LOS was predicted in terms of the number of days and was binarized at various thresholds. LOS in days was predicted poorly, within 3.97 days measured by root mean square error (RMSE; average LOS 2.94–3.71 days). LOS over 5 days was predicted with an AUC of 0.84 (Fig. 2a) and a BSL of 0.15 (calibration curve shown in Supplementary Fig. 1d). Average precision was 0.70 (see Supplementary Fig. 2d). When trained and evaluated on a cohort of 300,000 patients, performance was similar: AUC 0.81 and BSL 0.17. Other ML models, including a deep neural network, were trained on the same task, with performance generally inferior to the GBM (see Supplementary Fig. 2 and Supplementary Table 1). The most impactful features included the type of admission, primary diagnosis code, patient age, admission source, LOS of the most recent prior admission, medications administered in the hospital in the first 24 h, insurance, and early admission to the intensive care unit, among others shown in Fig. 2c, d. Impactful features for LOS at thresholds of 3 and 7 days are shown in Supplementary Fig. 5c, d, respectively. The AUC did not differ in these time points compared to 5 days (Table 2). Given that primary diagnosis is often assigned late in the hospital encounter or even after discharge, we trained the LOS models with and without this feature for comparison. Results are shown in Supplementary Table 1d. Overall, predictive performance was decreased, as expected. AUC for LOS > 5 days was 0.781, BSL was 0.173, and average precision was 0.640.
Prediction of death within 48–72 h of admission was predicted with an AUC of 0.91 and BSL of 0.001 (Table 2). However, owing to extreme class imbalance (e.g., in the testing set there were 260,518 non-deaths and 390 deaths), this was achieved by predicting non-death in every case. Strategies to produce a reliable model by addressing class imbalance, such as data oversampling, were unsuccessful. AUC and BSL do not reliably indicate model performance and applicability in this clinical setting.

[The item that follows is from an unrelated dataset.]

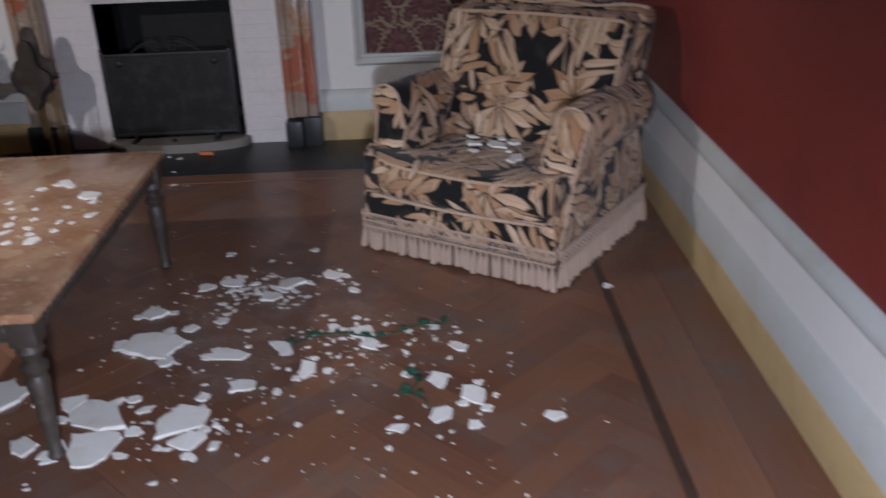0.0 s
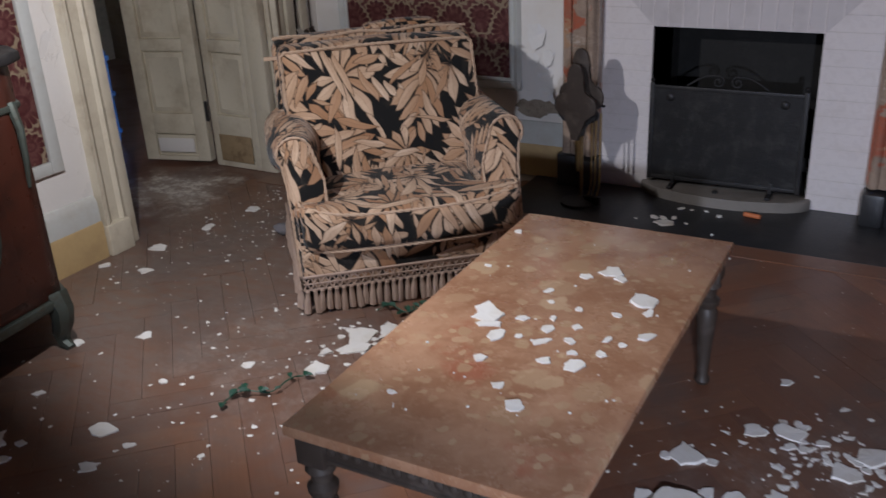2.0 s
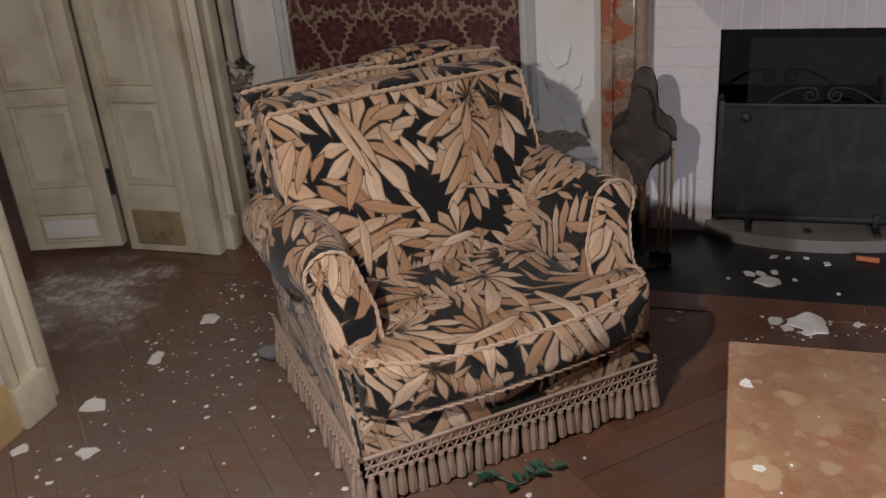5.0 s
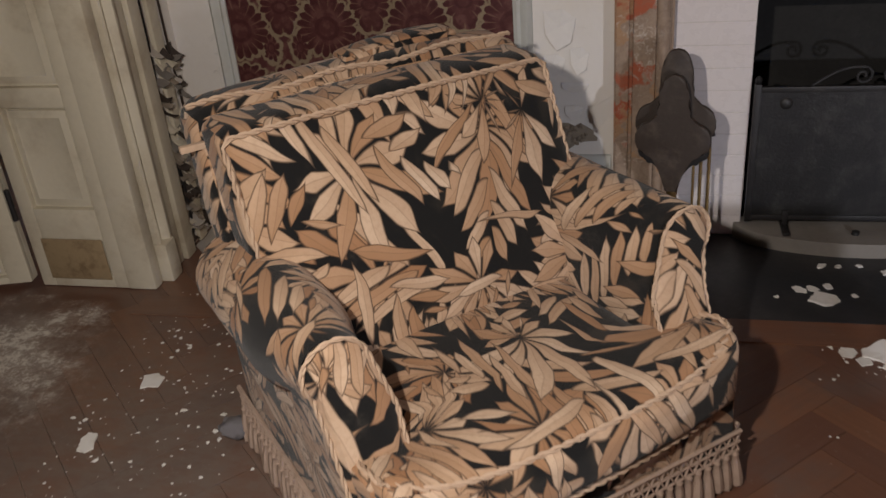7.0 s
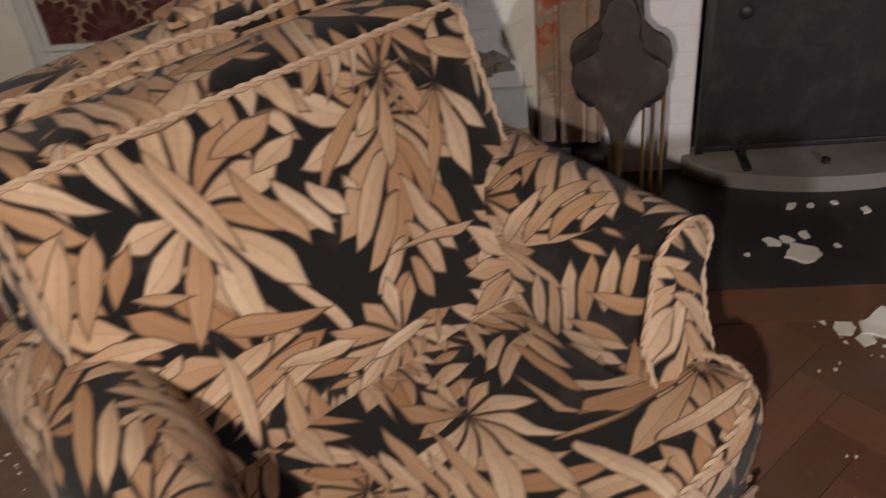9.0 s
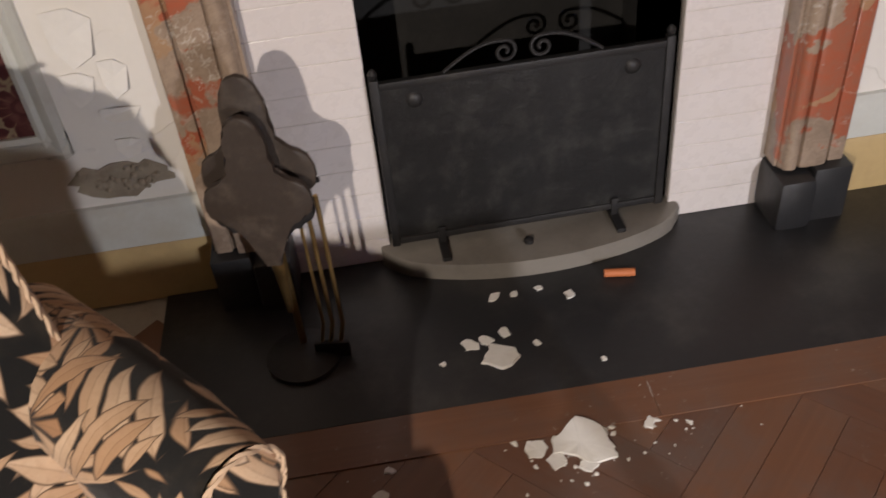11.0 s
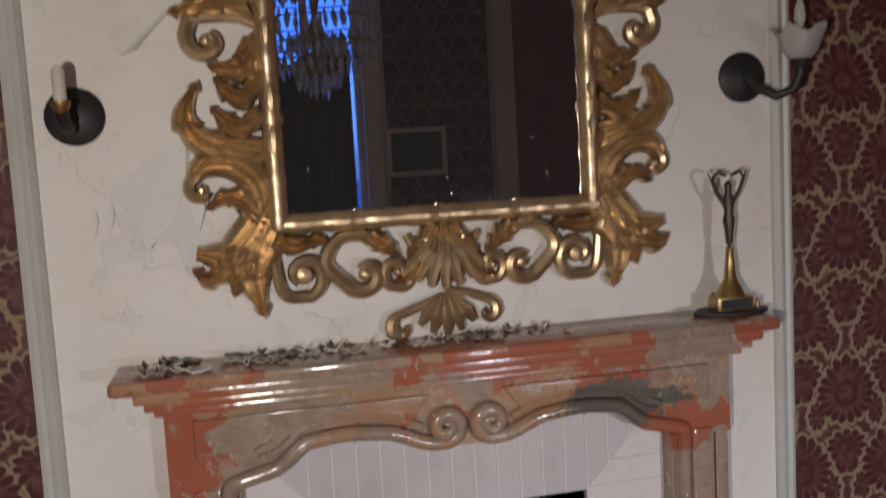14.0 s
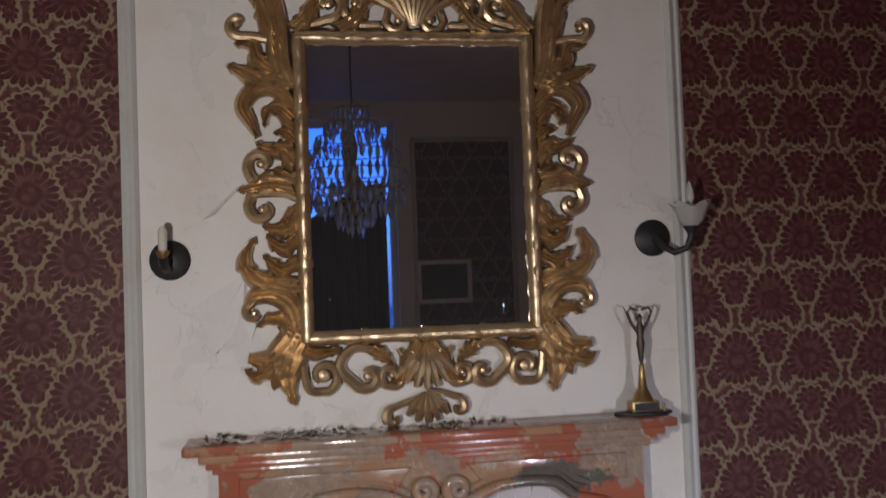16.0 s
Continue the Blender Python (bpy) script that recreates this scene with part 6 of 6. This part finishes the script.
for ringr, z, k in ((0.44, 0.40, 42), (0.42, 0.24, 42), (0.30, 0.14, 28), (0.20, 0.30, 20), (0.38, 0.56, 34), (0.30, 0.68, 26), (0.22, 0.80, 20), (0.15, 0.92, 16), (0.15, 0.06, 14), (0.06, 0.0, 6)):
    part("ring", tube(bmesh.new(), [(ringr * math.cos(2 * math.pi * i / 28), ringr * math.sin(2 * math.pi * i / 28), z) for i in range(28)], 0.006, 6, True), "brass", cha)
    for i in range(k):
        a = 2 * math.pi * i / k
        shared("crystal_drop", dme, cha, pose(ringr * math.cos(a), ringr * math.sin(a), z, 0, 0, 40 * i) @ Matrix.Scale(random.uniform(1.2, 2.2), 4))
for i in range(8):
    a = 2 * math.pi * i / 8
    part("arm", tube(bmesh.new(), [(0.03 * math.cos(a), 0.03 * math.sin(a), 0.30), (0.2 * math.cos(a), 0.2 * math.sin(a), 0.18), (0.40 * math.cos(a), 0.40 * math.sin(a), 0.30)], 0.010, 6), "crystal", cha)
    part("candle", lathe(bmesh.new(), ((0.03, 0.30), (0.012, 0.32), (0.012, 0.40)), 8, (0.40 * math.cos(a), 0.40 * math.sin(a), 0)), "candle", cha)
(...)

SHAP analysis also allows examination of interactions between variables. Key variable interactions are shown in Supplementary Figs 6 and 7. For example, high and low values of heart rate were shown to affect probability of readmission differently for patients at different ages. With older patients, there is a clearer trend toward lower heart rates on discharge contributing to lower readmission risk and higher heart rates contributing to higher readmission risk, though modestly (SHAP values from −0.1 to +0.1–0.2). With younger patients, higher discharge heart rates overall are observed, and the positive trend is more modest. This may highlight the importance of considering a variable such as heart rate in a more complete clinical setting, such as one that includes patient age and clinical reasoning (e.g., an adult is unlikely to be discharged with marked tachycardia) (Supplementary Fig. 6c). A similar finding is observed in Supplementary Fig. 7c for LOS prediction, though clinical reasoning is less likely to play a role compared with more purely physiologic phenomena: higher heart rates overall are observed for pediatric patients, and the relationship between heart rate and LOS is not observed to be as linear for pediatric patients (high and low SHAP values are observed more uniformly for given levels of tachycardia in pediatric patients).